** What the task requires **
Reproduce all the lines below exactly and omit the images.

══ Material provided

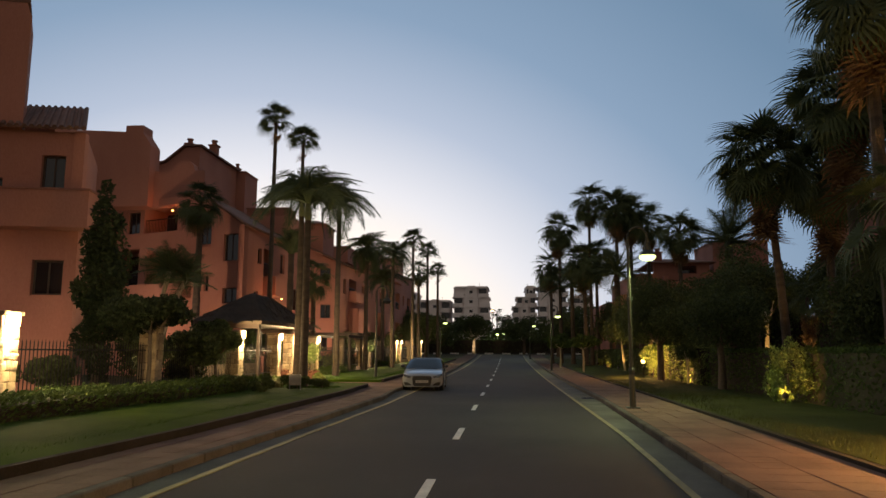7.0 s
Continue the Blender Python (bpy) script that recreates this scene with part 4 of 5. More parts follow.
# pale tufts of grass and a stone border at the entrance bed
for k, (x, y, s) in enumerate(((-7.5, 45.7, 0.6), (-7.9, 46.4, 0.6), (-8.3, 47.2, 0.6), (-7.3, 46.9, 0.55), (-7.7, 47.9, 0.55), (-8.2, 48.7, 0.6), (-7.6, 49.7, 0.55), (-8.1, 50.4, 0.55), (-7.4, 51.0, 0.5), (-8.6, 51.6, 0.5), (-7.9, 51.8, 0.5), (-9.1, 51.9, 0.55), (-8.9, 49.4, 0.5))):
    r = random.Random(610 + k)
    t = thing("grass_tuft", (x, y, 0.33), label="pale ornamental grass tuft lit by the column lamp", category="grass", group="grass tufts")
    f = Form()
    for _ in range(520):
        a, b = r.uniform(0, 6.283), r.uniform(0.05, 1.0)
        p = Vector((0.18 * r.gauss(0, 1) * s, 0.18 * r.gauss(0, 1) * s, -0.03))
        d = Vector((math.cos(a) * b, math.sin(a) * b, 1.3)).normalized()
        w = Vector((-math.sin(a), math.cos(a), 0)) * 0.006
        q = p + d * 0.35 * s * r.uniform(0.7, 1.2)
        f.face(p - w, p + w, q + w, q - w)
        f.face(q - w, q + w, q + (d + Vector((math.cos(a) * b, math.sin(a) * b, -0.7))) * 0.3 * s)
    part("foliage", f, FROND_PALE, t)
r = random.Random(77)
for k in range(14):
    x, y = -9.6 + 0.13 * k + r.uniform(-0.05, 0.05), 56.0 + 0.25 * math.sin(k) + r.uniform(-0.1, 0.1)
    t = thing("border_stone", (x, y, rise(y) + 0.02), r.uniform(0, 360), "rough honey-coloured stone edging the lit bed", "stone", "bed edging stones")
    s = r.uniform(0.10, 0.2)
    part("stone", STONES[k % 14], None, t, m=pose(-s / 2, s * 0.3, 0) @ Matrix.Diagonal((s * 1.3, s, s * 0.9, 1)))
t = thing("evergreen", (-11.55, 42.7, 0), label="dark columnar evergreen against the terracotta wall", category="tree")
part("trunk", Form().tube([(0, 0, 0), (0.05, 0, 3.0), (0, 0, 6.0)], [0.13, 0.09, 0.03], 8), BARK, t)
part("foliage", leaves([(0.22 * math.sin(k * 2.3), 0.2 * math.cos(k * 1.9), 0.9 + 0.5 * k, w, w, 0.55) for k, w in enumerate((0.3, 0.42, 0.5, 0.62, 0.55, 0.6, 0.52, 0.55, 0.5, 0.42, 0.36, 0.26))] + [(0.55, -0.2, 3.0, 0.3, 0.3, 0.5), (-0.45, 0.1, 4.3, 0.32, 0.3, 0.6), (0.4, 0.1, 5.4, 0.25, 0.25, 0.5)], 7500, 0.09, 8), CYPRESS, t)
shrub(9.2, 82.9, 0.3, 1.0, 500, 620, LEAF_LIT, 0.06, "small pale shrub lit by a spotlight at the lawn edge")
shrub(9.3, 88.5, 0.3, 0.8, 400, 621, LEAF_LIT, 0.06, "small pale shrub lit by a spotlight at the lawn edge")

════

** Correct output **
7.0 s
Continue the Blender Python (bpy) script that recreates this scene with part 4 of 5. More parts follow.
# pale tufts of grass and a stone border at the entrance bed
for k, (x, y, s) in enumerate(((-7.5, 45.7, 0.6), (-7.9, 46.4, 0.6), (-8.3, 47.2, 0.6), (-7.3, 46.9, 0.55), (-7.7, 47.9, 0.55), (-8.2, 48.7, 0.6), (-7.6, 49.7, 0.55), (-8.1, 50.4, 0.55), (-7.4, 51.0, 0.5), (-8.6, 51.6, 0.5), (-7.9, 51.8, 0.5), (-9.1, 51.9, 0.55), (-8.9, 49.4, 0.5))):
    r = random.Random(610 + k)
    t = thing("grass_tuft", (x, y, 0.33), label="pale ornamental grass tuft lit by the column lamp", category="grass", group="grass tufts")
    f = Form()
    for _ in range(520):
        a, b = r.uniform(0, 6.283), r.uniform(0.05, 1.0)
        p = Vector((0.18 * r.gauss(0, 1) * s, 0.18 * r.gauss(0, 1) * s, -0.03))
        d = Vector((math.cos(a) * b, math.sin(a) * b, 1.3)).normalized()
        w = Vector((-math.sin(a), math.cos(a), 0)) * 0.006
        q = p + d * 0.35 * s * r.uniform(0.7, 1.2)
        f.face(p - w, p + w, q + w, q - w)
        f.face(q - w, q + w, q + (d + Vector((math.cos(a) * b, math.sin(a) * b, -0.7))) * 0.3 * s)
    part("foliage", f, FROND_PALE, t)
r = random.Random(77)
for k in range(14):
    x, y = -9.6 + 0.13 * k + r.uniform(-0.05, 0.05), 56.0 + 0.25 * math.sin(k) + r.uniform(-0.1, 0.1)
    t = thing("border_stone", (x, y, rise(y) + 0.02), r.uniform(0, 360), "rough honey-coloured stone edging the lit bed", "stone", "bed edging stones")
    s = r.uniform(0.10, 0.2)
    part("stone", STONES[k % 14], None, t, m=pose(-s / 2, s * 0.3, 0) @ Matrix.Diagonal((s * 1.3, s, s * 0.9, 1)))
t = thing("evergreen", (-11.55, 42.7, 0), label="dark columnar evergreen against the terracotta wall", category="tree")
part("trunk", Form().tube([(0, 0, 0), (0.05, 0, 3.0), (0, 0, 6.0)], [0.13, 0.09, 0.03], 8), BARK, t)
part("foliage", leaves([(0.22 * math.sin(k * 2.3), 0.2 * math.cos(k * 1.9), 0.9 + 0.5 * k, w, w, 0.55) for k, w in enumerate((0.3, 0.42, 0.5, 0.62, 0.55, 0.6, 0.52, 0.55, 0.5, 0.42, 0.36, 0.26))] + [(0.55, -0.2, 3.0, 0.3, 0.3, 0.5), (-0.45, 0.1, 4.3, 0.32, 0.3, 0.6), (0.4, 0.1, 5.4, 0.25, 0.25, 0.5)], 7500, 0.09, 8), CYPRESS, t)
shrub(9.2, 82.9, 0.3, 1.0, 500, 620, LEAF_LIT, 0.06, "small pale shrub lit by a spotlight at the lawn edge")
shrub(9.3, 88.5, 0.3, 0.8, 400, 621, LEAF_LIT, 0.06, "small pale shrub lit by a spotlight at the lawn edge")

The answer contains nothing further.